Par Pierre Allorant
En préambule au discours de François Hollande jeudi dernier, notre chroniqueur Pierre Allorant pour chauffer la salle du Centre des Congrès où les fonctionnaires territoriaux organisaient leur rendez-vous annuel, a offert à l’assistance un de ses savoureux récit où les Histoires, la contemporaine et la Renaissance y flirtent à travers les (bon) mots. Léonard a tout inventé ou presque de son vivant. Imaginait-il qu’après sa mort, il pût servir aussi de guide contemporain impertinent?
Ch.B
——————————————————————————
Monsieur le Président de la République, Monsieur le Président de la région Centre-Val de Loire, Mesdames, messieurs les administrateurs territoriaux,
L’esprit guêpin règne à Orléans depuis la Renaissance, fait d’impertinence et de trait acéré, d’ironie bienveillante, de François Rabelais à Jean Zay, en attendant la parution estivale de l’Orléans de Yann Moix, sans doute moins bienveillant. « Parler tout le temps », « partir des territoires pour trouver le bon chemin », voilà des titres de paragraphes que l’on trouve dans votre dernier livre, monsieur le Président, et qui vont nous servir de feuille de route.

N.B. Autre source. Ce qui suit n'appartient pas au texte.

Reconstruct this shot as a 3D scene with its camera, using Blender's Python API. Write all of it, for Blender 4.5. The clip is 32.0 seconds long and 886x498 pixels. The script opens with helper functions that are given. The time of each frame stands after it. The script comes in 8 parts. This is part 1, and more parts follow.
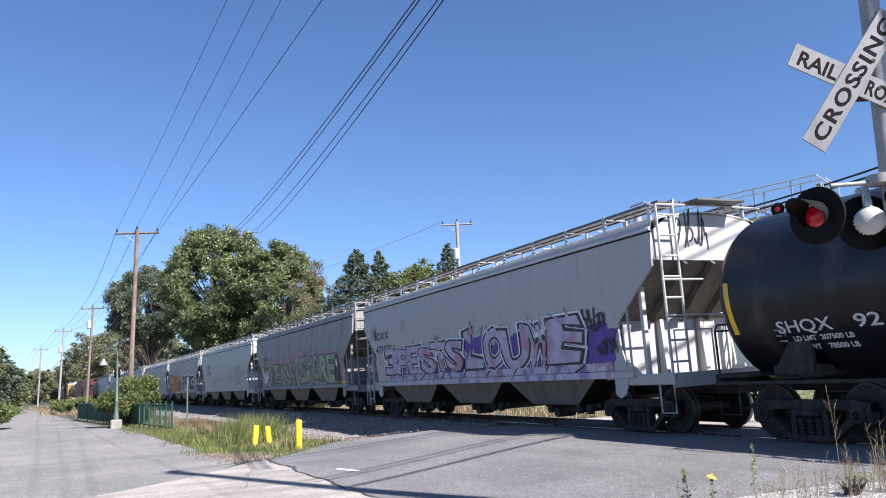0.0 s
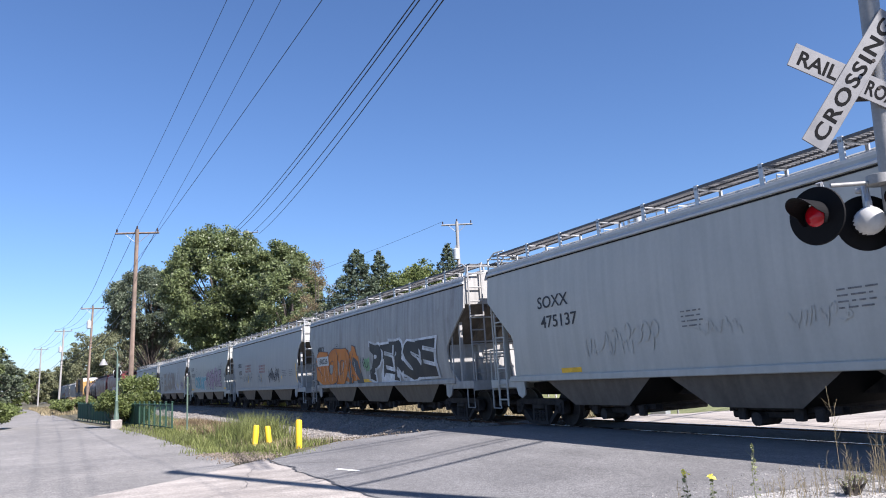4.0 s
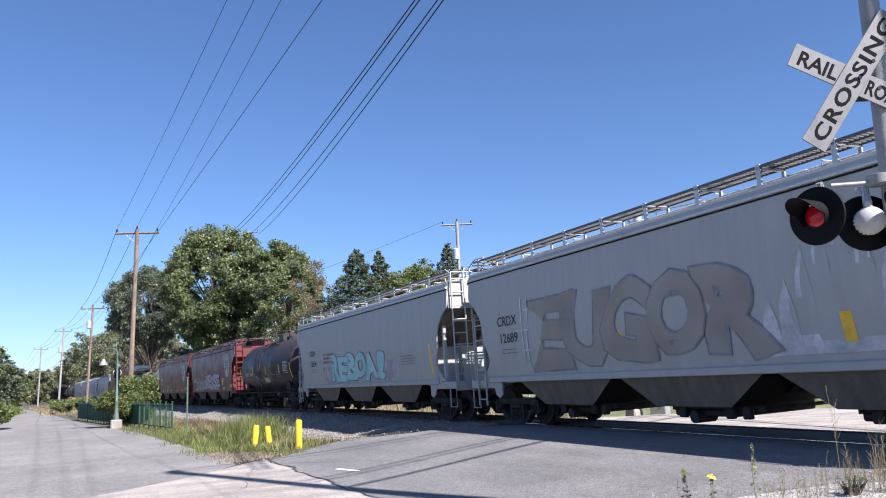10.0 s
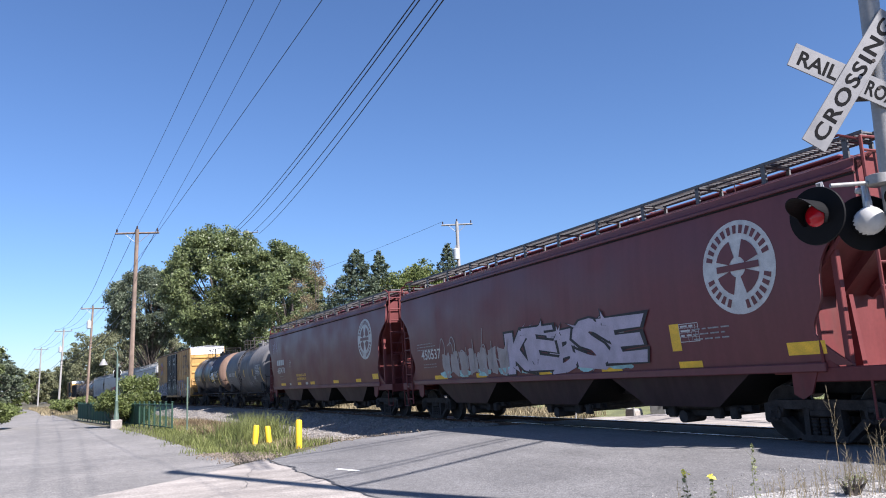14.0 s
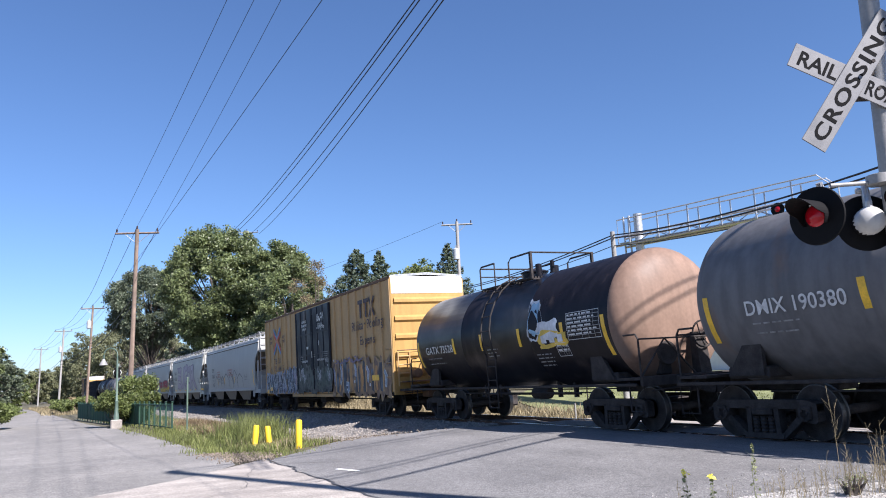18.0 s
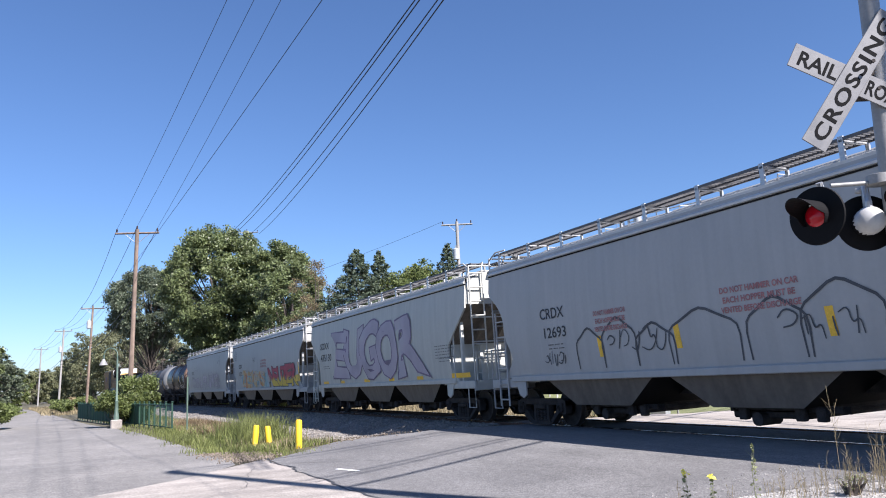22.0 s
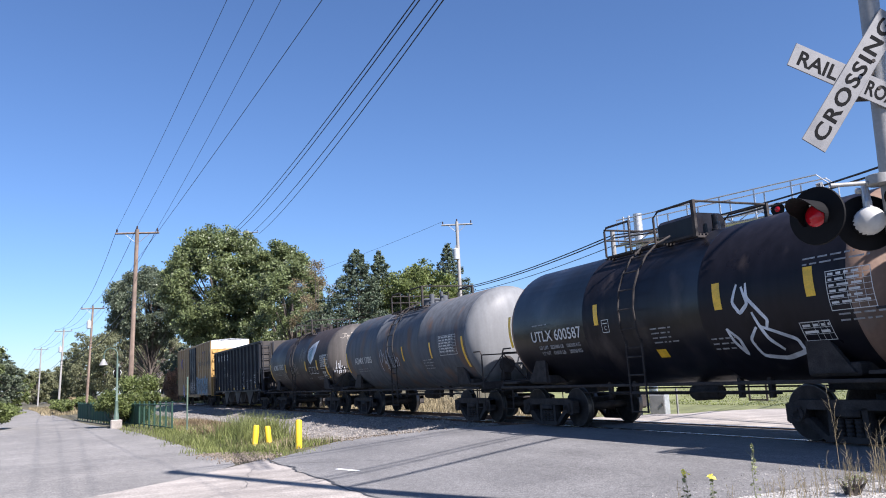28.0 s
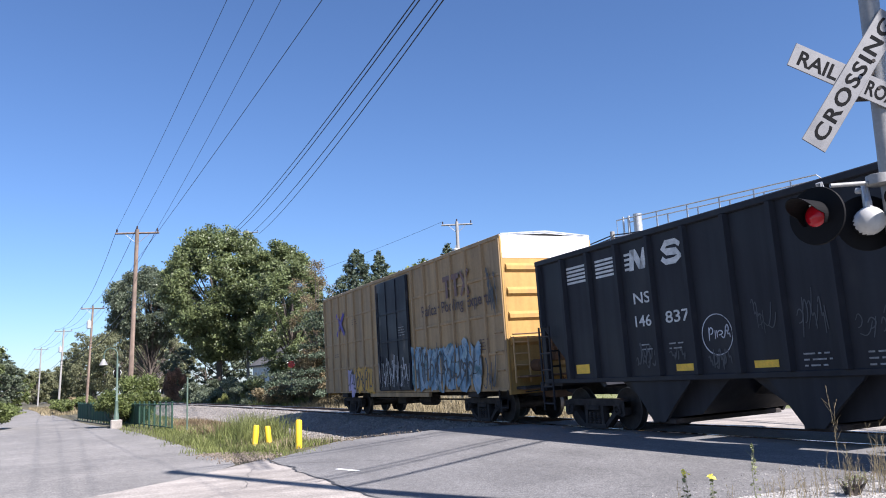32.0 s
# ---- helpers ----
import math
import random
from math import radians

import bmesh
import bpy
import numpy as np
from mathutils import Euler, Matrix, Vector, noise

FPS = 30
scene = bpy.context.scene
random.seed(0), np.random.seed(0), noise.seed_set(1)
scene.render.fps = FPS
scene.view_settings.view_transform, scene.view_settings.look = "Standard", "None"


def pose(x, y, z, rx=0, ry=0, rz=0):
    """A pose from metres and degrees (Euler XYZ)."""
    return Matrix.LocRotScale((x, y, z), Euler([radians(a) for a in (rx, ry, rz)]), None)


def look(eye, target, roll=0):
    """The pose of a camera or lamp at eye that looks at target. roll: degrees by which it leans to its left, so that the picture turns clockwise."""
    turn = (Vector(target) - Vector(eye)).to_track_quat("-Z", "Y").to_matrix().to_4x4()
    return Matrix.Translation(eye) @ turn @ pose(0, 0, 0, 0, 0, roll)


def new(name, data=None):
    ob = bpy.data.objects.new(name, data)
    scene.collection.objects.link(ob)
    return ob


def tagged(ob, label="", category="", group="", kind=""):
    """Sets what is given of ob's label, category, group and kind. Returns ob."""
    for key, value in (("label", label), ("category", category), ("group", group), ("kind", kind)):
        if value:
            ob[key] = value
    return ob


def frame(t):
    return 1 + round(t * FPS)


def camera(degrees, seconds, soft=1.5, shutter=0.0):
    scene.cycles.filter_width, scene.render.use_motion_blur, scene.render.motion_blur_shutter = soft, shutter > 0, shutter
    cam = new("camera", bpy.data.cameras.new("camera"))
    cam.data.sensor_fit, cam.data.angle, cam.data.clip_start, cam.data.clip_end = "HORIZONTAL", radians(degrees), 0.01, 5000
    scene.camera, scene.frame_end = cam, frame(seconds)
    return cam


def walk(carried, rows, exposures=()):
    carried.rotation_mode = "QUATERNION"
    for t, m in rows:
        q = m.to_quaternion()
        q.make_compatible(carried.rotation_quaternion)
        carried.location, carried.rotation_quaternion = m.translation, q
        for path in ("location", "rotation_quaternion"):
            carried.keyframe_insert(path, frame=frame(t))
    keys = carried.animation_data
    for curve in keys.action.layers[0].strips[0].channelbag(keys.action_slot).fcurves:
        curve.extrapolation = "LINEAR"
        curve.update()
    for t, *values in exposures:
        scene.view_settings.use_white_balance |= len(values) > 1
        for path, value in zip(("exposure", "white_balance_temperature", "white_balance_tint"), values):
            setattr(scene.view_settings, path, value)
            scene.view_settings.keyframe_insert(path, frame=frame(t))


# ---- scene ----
# The train runs along +X on a gentle curve; z = 0 is the top of the rails.
cam = camera(59.85, 32.0, soft=1.0)
YAW, PITCH = radians(24.94), radians(9.47)
EYE_AT = Vector((0.0, -11.63, 1.307))
AIM = Vector((-math.cos(YAW) * math.cos(PITCH), math.sin(YAW) * math.cos(PITCH), math.sin(PITCH)))
EYE = look(EYE_AT, EYE_AT + AIM * 10, -2.887)
walk(cam, [(0.0, EYE), (32.0, EYE)], exposures=[(0.0, 1.18, 6150, 17), (32.0, 1.18, 6150, 17)])

# ---- sky and sun ----
SUN_FROM = Vector((1.0, 0.40, 1.0)).normalized()
world = bpy.data.worlds.new("sky")
scene.world = world
world.use_nodes = True
wn = world.node_tree.nodes
sky = wn.new("ShaderNodeTexSky")
sky.sky_type = "NISHITA"
sky.sun_disc = False
sky.sun_elevation = math.asin(SUN_FROM.z)
sky.sun_rotation = math.atan2(SUN_FROM.x, SUN_FROM.y)
sky.altitude, sky.air_density, sky.dust_density, sky.ozone_density = 300, 1.0, 0.55, 8.0
wn["Background"].inputs[1].default_value = 0.069
world.node_tree.links.new(sky.outputs[0], wn["Background"].inputs[0])
lamp = bpy.data.lights.new("sun", "SUN")
lamp.energy, lamp.angle, lamp.color = 5.0, radians(0.53), (1.0, 0.95, 0.87)
sun_ob = new("sun", lamp)
sun_ob.matrix_world = look(SUN_FROM * 50, (0, 0, 0))

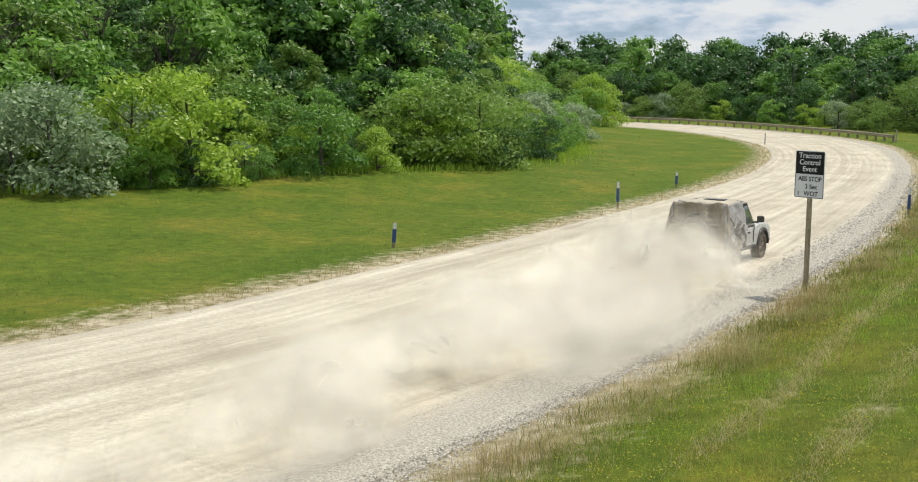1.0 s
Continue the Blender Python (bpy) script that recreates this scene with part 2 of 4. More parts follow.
GLASS_DARK.node_tree.nodes["Principled BSDF"].inputs["Specular IOR Level"].default_value = 0.25
GLASS_GREEN = plain("window_glass_dusty", (0.020, 0.045, 0.036), (0.050, 0.085, 0.070), 3, 0.12, 0, 0.0, 30, 0.6)

# ---- helpers for building ----


def mesh_np(name, verts, faces, mats=(), smooth=False):
    """A mesh from arrays: verts (n, 3), faces (m, k) of one size k."""
    me = bpy.data.meshes.new(name)
    verts, faces = np.asarray(verts, np.float32), np.asarray(faces, np.int32)
    me.vertices.add(len(verts))
    me.vertices.foreach_set("co", verts.ravel())
    k = faces.shape[1]
    me.loops.add(faces.size)
    me.loops.foreach_set("vertex_index", faces.ravel())
    me.polygons.add(len(faces))
    me.polygons.foreach_set("loop_start", np.arange(0, faces.size, k, dtype=np.int32))
    me.update(calc_edges=True)
    me.polygons.foreach_set("use_smooth", np.full(len(faces), smooth))
    for m in mats:
        me.materials.append(m)
    return me


def float_attr(me, name, values):
    me.attributes.new(name, "FLOAT", "POINT").data.foreach_set("value", np.asarray(values, np.float32))


def part(name, bm, material, parent=None, label="", smooth=False):
    """Links a bmesh as one mesh object under a thing or a part."""
    me = bpy.data.meshes.new(name)
    for f in bm.faces:
        f.smooth = smooth
    bm.to_mesh(me)
    bm.free()
    me.materials.append(material)
    ob = new(name, me)
    ob.parent = parent
    return tagged(ob, label)


def empty(name, m, label, category, group="", kind=""):
    ob = new(name)
    ob.matrix_world = m
    return tagged(ob, label, category, group, kind)


def box(bm, x0, x1, y0, y1, z0, z1, bevel=0.0, seg=2):
    r = bmesh.ops.create_cube(bm, size=1.0)
    bmesh.ops.scale(bm, vec=(x1 - x0, y1 - y0, z1 - z0), verts=r["verts"])
    bmesh.ops.translate(bm, vec=((x0 + x1) / 2, (y0 + y1) / 2, (z0 + z1) / 2), verts=r["verts"])
    if bevel:
        es = list({e for v in r["verts"] for e in v.link_edges})
        bmesh.ops.bevel(bm, geom=es, offset=bevel, segments=seg, affect="EDGES", profile=0.5)
    return bm


def boxed(x0, x1, y0, y1, z0, z1, bevel=0.0, seg=2):
    return box(bmesh.new(), x0, x1, y0, y1, z0, z1, bevel, seg)


def tube(bm, p, q, r0, r1=None, sides=8):
    """A tapered round bar from p to q."""
    p, q = Vector(p), Vector(q)
    r1 = r0 if r1 is None else r1
    m = (q - p).to_track_quat("Z", "Y").to_matrix().to_4x4()
    m.translation = (p + q) / 2
    bmesh.ops.create_cone(bm, cap_ends=True, segments=sides, radius1=r0, radius2=r1, depth=(q - p).length, matrix=m)
    return bm


def lathe(profile, sides=28, axis="x"):
    """A ring turned about an axis; profile: closed loop of (radius, along)."""
    bm = bmesh.new()
    rings = []
    for i in range(sides):
        a = 2 * math.pi * i / sides
        c, s = math.cos(a), math.sin(a)
        rings.append([bm.verts.new((h, r * c, r * s) if axis == "x" else (r * c, h, r * s)) for r, h in profile])
    for i in range(sides):
        p, q = rings[i], rings[(i + 1) % sides]
        for j in range(len(profile)):
            k = (j + 1) % len(profile)
            bm.faces.new((p[j], p[k], q[k], q[j]))
    bmesh.ops.recalc_face_normals(bm, faces=bm.faces)
    return bm


# ---- the lie of the land ----
LEFT_EDGE = [(-40, -13), (-24, 5), (-9.5, 21.4), (-5.8, 25.5), (-3.9, 28.1), (-1.5, 32.4), (1.4, 38), (5.4, 45.5), (10.6, 55.2), (16.8, 65.2), (22, 74.7), (27.7, 88.2), (31.7, 103), (32.8, 118), (30.2, 132.6), (25.8, 146), (15, 156), (0, 163), (-20, 168)]
RIGHT_EDGE = [(-28, -22), (-10, 1), (-0.3, 13.5), (4.4, 19.6), (9.4, 27.2), (12.7, 32.8), (17.9, 42), (24, 54.2), (29, 64.8), (34.6, 77.2), (38.8, 88.2), (42, 98.6), (44.0, 108), (44.0, 120), (41.3, 132.6), (37.2, 145.5), (31.5, 155.5), (22, 164), (6, 173), (-20, 180)]


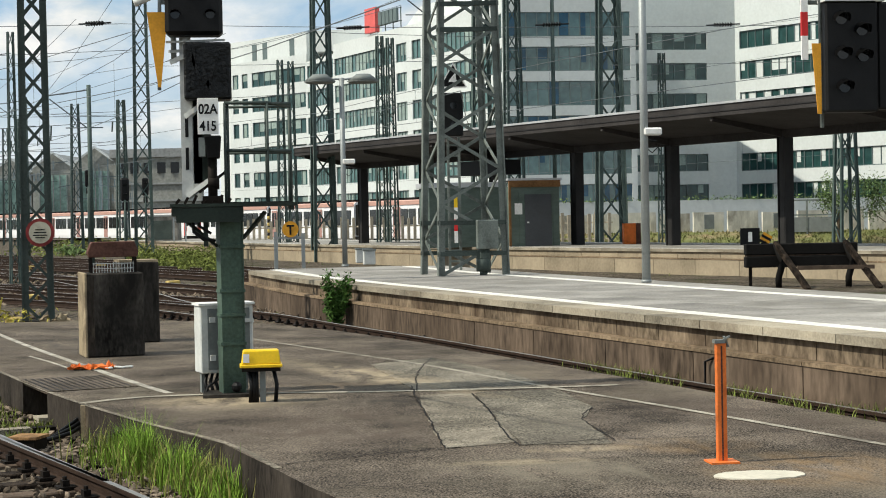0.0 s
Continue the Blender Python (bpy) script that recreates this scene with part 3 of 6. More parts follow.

Comme certains d’entre vous, faute de LGV (lévriers à grande vitesse, la voiture à chien a servi de moyen de locomotion en Beauce et en Sologne jusqu’à la Grande Guerre), Léonardo est arrivé dans notre belle région par la route : vidi, vici, vinci comme on dit chez nous depuis la guerre des Gaules, celle du grand Jules, pas celle des héritiers du grand Charles. Nos ancêtres les Carnutes, avaient pour usage de chanter une maxime de Forestier, un ancêtre de Michel Sapin, près de la maison bleue secondaire du chef du village toujours et encore insoumis à toute perquisition, le ténébreux mélanchonix, dans le Montargois cher au président Bonneau.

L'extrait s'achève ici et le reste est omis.